Mar 6 Post Update
Project Update: Nearly finished with the csv file and headway on NN implementation
This past week, I first realized that my csv file that had the 3 million rows of pitch data did not have the umpire names. Therefore, I wrote up a quick scraping program to obtain the umpires based off of the game_ids that were in the corresponding row. At first, I did this row by row, but then realized that the umpire would clearly be the same for some grouping of consecutive pitches, so I just used some memoization to speed up the process. It was still pretty slow, though, so then I used multiprocessing pools to send different html requests at the same time, which gave me the necessary decrease in runtime.
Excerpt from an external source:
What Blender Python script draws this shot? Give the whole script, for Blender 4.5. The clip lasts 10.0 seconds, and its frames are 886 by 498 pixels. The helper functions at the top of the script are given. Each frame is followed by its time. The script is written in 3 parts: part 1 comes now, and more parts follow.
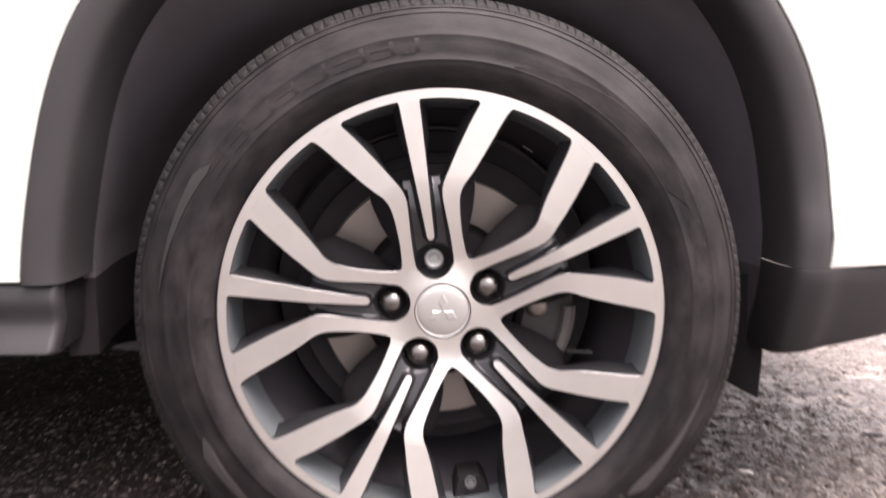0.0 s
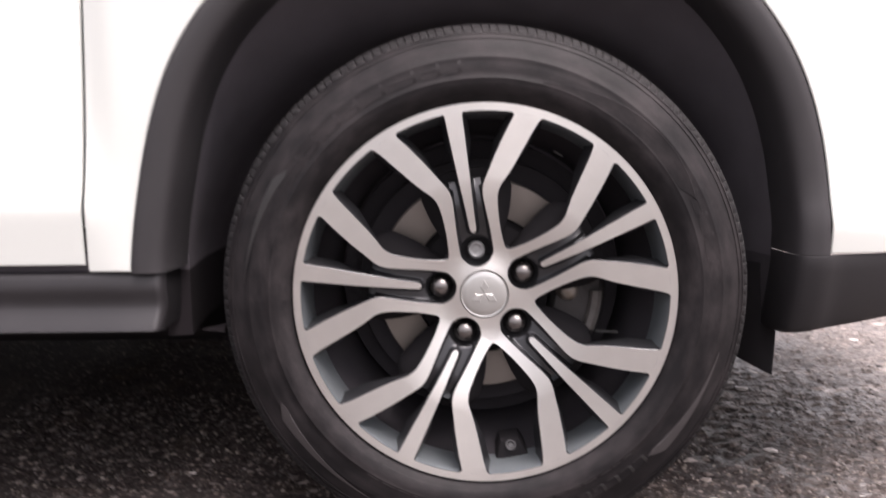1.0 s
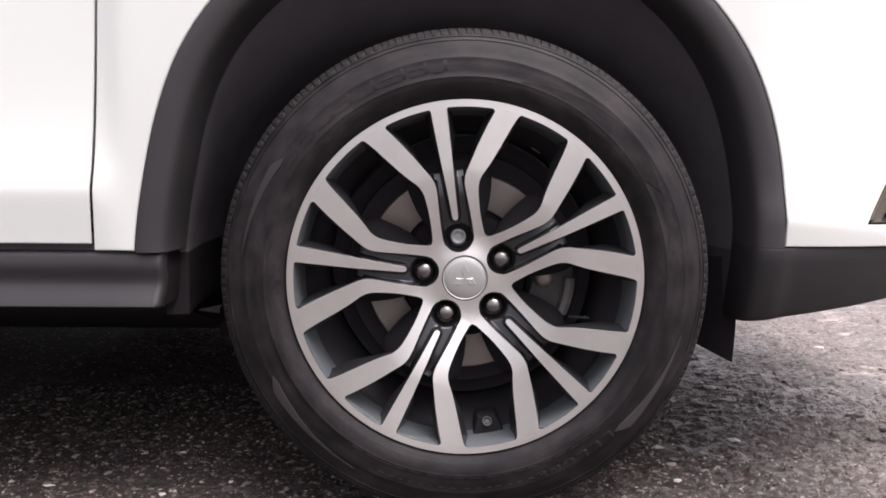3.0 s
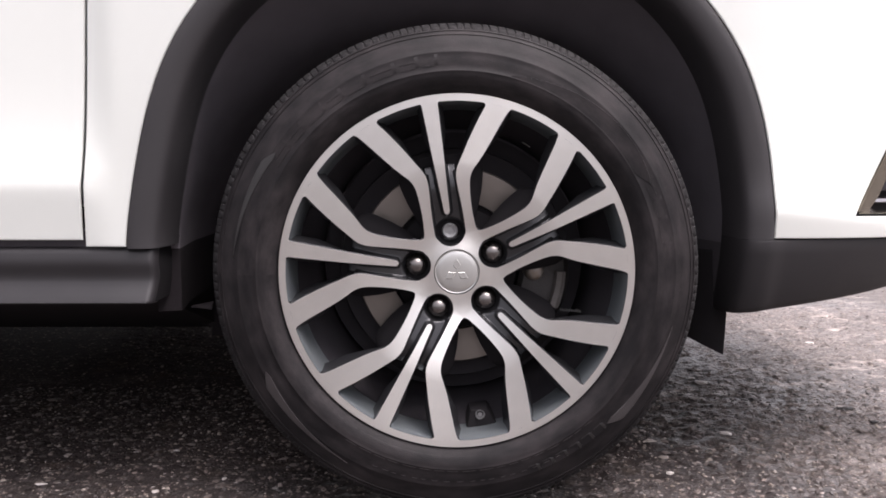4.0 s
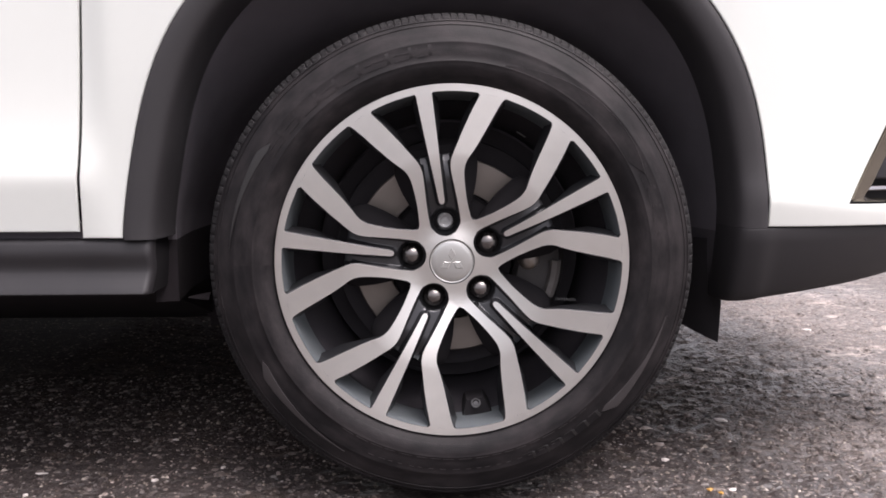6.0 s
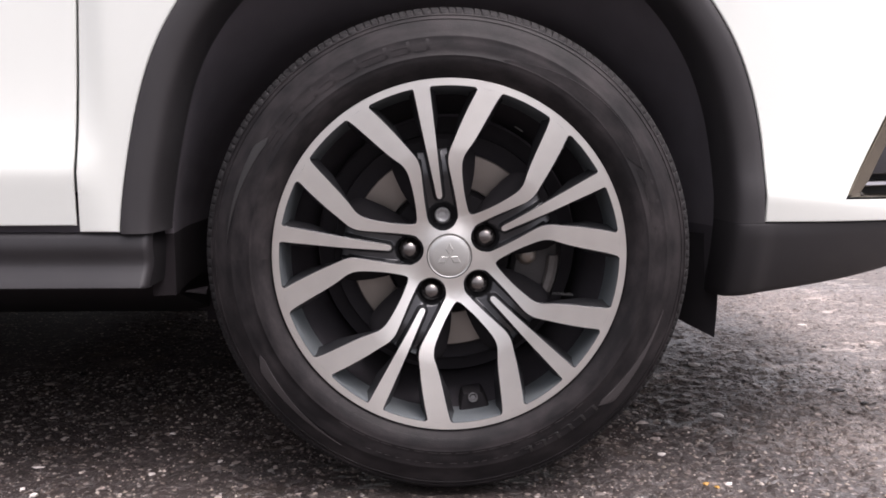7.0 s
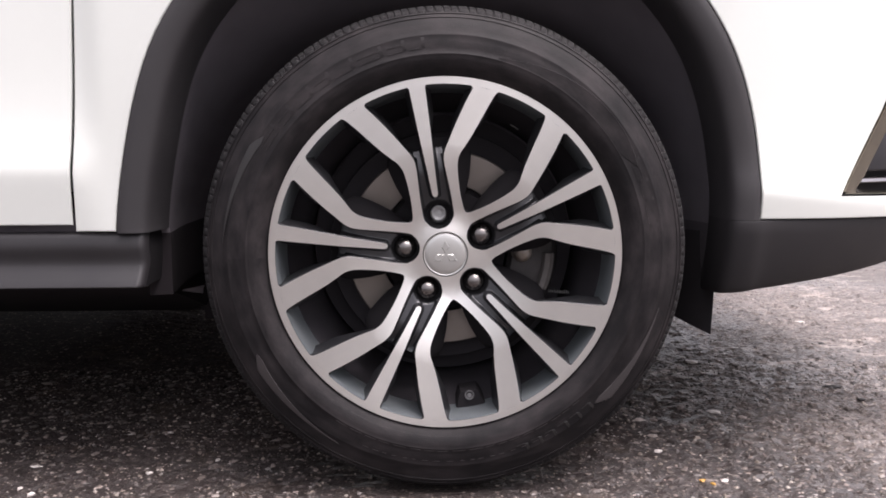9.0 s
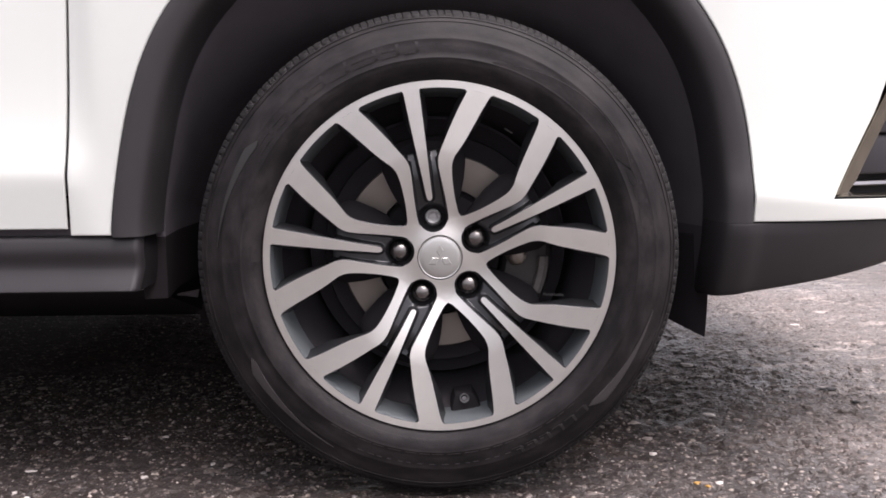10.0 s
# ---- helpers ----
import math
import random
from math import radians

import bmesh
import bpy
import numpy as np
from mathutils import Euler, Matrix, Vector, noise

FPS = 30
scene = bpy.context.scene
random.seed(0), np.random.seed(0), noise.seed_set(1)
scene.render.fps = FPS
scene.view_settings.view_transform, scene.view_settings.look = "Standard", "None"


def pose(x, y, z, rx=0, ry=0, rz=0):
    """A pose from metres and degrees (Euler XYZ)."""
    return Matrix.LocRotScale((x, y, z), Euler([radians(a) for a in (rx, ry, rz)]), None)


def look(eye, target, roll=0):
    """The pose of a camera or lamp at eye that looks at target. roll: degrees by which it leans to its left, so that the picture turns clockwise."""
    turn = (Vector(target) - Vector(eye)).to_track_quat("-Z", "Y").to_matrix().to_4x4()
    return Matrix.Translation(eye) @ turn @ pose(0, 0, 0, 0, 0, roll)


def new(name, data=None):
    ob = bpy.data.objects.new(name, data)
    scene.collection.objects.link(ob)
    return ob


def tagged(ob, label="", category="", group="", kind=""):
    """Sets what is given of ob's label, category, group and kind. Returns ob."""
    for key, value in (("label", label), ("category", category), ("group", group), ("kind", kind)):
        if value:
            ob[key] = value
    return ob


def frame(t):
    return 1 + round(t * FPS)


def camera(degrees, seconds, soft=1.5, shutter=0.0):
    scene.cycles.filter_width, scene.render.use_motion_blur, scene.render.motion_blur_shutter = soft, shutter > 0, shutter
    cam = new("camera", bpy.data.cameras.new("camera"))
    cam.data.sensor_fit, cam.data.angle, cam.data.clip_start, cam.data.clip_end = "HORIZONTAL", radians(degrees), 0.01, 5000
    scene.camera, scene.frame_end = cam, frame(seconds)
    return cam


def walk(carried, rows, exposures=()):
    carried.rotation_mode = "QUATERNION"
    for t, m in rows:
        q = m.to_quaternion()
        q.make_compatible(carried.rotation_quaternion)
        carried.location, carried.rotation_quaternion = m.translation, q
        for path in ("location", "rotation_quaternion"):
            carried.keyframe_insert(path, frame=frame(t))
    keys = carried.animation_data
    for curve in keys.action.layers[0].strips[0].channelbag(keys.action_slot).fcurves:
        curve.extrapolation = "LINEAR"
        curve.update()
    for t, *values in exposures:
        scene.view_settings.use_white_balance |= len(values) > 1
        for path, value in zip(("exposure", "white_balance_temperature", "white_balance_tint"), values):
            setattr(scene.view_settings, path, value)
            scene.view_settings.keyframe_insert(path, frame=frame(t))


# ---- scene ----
cam = camera(56.7, 10.0, soft=1.7, shutter=0.7)
PATH = [
    (0, (-0.049, -0.871, 0.546), (0.059, 1.104, 0.25), 0.3),
    (0.1, (-0.0434, -0.8958, 0.5452), (0.049, 1.0773, 0.2317), 0.16),
    (0.2, (-0.0412, -0.918, 0.5421), (0.0275, 1.0545, 0.2192), 0.17),
    (0.3, (-0.0456, -0.9377, 0.5353), (0.0094, 1.0365, 0.22), 0.54),
    (0.4, (-0.0413, -0.9559, 0.538), (-0.0099, 1.0198, 0.2284), 0.69),
    (0.5, (-0.043, -0.971, 0.54), (-0.02, 1.005, 0.233), 0.5),
    (0.6, (-0.041, -0.9859, 0.5397), (-0.0217, 0.9905, 0.2337), 0.32),
    (0.7, (-0.0293, -0.9927, 0.5372), (-0.0265, 0.9852, 0.2407), 0.26),
    (0.8, (-0.0288, -1.0066, 0.5283), (-0.0424, 0.9736, 0.2485), -0.35),
    (0.9, (-0.04, -1.0124, 0.529), (-0.0537, 0.9692, 0.2589), -0.35),
    (1, (-0.039, -1.021, 0.539), (-0.065, 0.962, 0.278), -0.8),
    (1.1, (-0.035, -1.0334, 0.5283), (-0.0759, 0.9542, 0.3094), -1.22),
    (1.2, (-0.037, -1.0411, 0.53), (-0.0792, 0.9479, 0.3246), -1.6),
    (1.3, (-0.0305, -1.0508, 0.5281), (-0.0812, 0.9376, 0.3191), -1.83),
    (1.4, (-0.0352, -1.0598, 0.5255), (-0.0711, 0.9284, 0.312), -1.67),
    (1.5, (-0.033, -1.066, 0.529), (-0.065, 0.921, 0.309), -1.6),
    (1.6, (-0.0332, -1.0745, 0.5236), (-0.0548, 0.9152, 0.3213), -1.63),
    (1.7, (-0.0288, -1.0809, 0.5191), (-0.053, 0.9103, 0.3328), -1.76),
    (1.8, (-0.0324, -1.0875, 0.5192), (-0.0531, 0.904, 0.336), -1.79),
    (1.9, (-0.0348, -1.0913, 0.52), (-0.0564, 0.9, 0.3348), -1.63),
    (2, (-0.038, -1.096, 0.523), (-0.053, 0.894, 0.322), -1.5),
    (2.1, (-0.0371, -1.1001, 0.516), (-0.0492, 0.8892, 0.3105), -1.53),
    (2.2, (-0.0366, -1.1017, 0.5167), (-0.0463, 0.8856, 0.2924), -1.34),
    (2.3, (-0.0373, -1.1013, 0.5164), (-0.0425, 0.8852, 0.2845), -1.15),
    (2.4, (-0.0371, -1.1011, 0.5058), (-0.0386, 0.8872, 0.29), -0.94),
    (2.5, (-0.04, -1.104, 0.506), (-0.037, 0.884, 0.286), -0.3),
    (2.6, (-0.0377, -1.1043, 0.5028), (-0.0397, 0.8833, 0.2805), 0.27),
    (2.7, (-0.04, -1.1043, 0.4978), (-0.0381, 0.8839, 0.2806), 0.7),
    (2.8, (-0.0383, -1.1037, 0.493), (-0.0365, 0.8854, 0.2845), 0.84),
    (3, (-0.038, -1.105, 0.501), (-0.025, 0.884, 0.292), 0.4),
    (3.2, (-0.0351, -1.113, 0.4964), (-0.0208, 0.8774, 0.3008), 0.31),
    (4.3, (-0.0393, -1.1074, 0.4883), (-0.0014, 0.8813, 0.2794), -0.01),
    (4.5, (-0.038, -1.106, 0.493), (-0.006, 0.882, 0.271), 0.1),
    (5, (-0.031, -1.111, 0.494), (0.001, 0.876, 0.262), -0.1),
    (5.5, (-0.032, -1.113, 0.495), (0.0, 0.873, 0.262), -0.3),
    (5.7, (-0.0305, -1.1144, 0.4928), (0.0001, 0.8722, 0.2636), -0.27),
    (6.8, (-0.0309, -1.1163, 0.4905), (0.0071, 0.8692, 0.2528), -0.11),
    (7, (-0.032, -1.116, 0.491), (0.008, 0.869, 0.249), -0.1),
    (7.5, (-0.031, -1.116, 0.492), (0.01, 0.869, 0.245), -0.1),
    (8, (-0.03, -1.117, 0.49), (0.01, 0.867, 0.246), -0.2),
    (8.5, (-0.028, -1.116, 0.491), (0.01, 0.868, 0.245), -0.2),
    (9, (-0.027, -1.118, 0.491), (0.014, 0.866, 0.245), -0.3),
    (9.5, (-0.025, -1.119, 0.491), (0.019, 0.865, 0.248), -0.3),
    (10, (-0.024, -1.121, 0.489), (0.025, 0.864, 0.255), -0.4),
]
walk(cam, [(t, look(eye, target, roll)) for t, eye, target, roll in PATH],
     [(0, 1.86, 6950, 22), (0.5, 1.62, 6850, 21.5), (1, 1.34, 6720, 20.5), (2, 1.13, 6550, 19.5), (3, 1.06, 6550, 19.5), (10, 1.02, 6550, 19.5)])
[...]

Once I finished that, I realized that I also needed a column in my csv for whether or not the x and y coords of each pitch along with the umpire’s call resulted in an incorrect call (just a boolean column). In the future, I will probably adjust this column to be able to determine if an umpire is strike-happy or ball-happy (which would be more insightful than just incorrect or correct call). Once I finished those two csv file tasks, I began pseudocoding and roughly implementing a NN model for my project. I ran into a couple of tensor type errors, so I had to do some label encoding, but other than that, it seemed to run ok (although it took forever to run). Now I just need to further refine the model for the next steps in my project. The programs that updated the csv file and the initial NN model program are in my GitHub.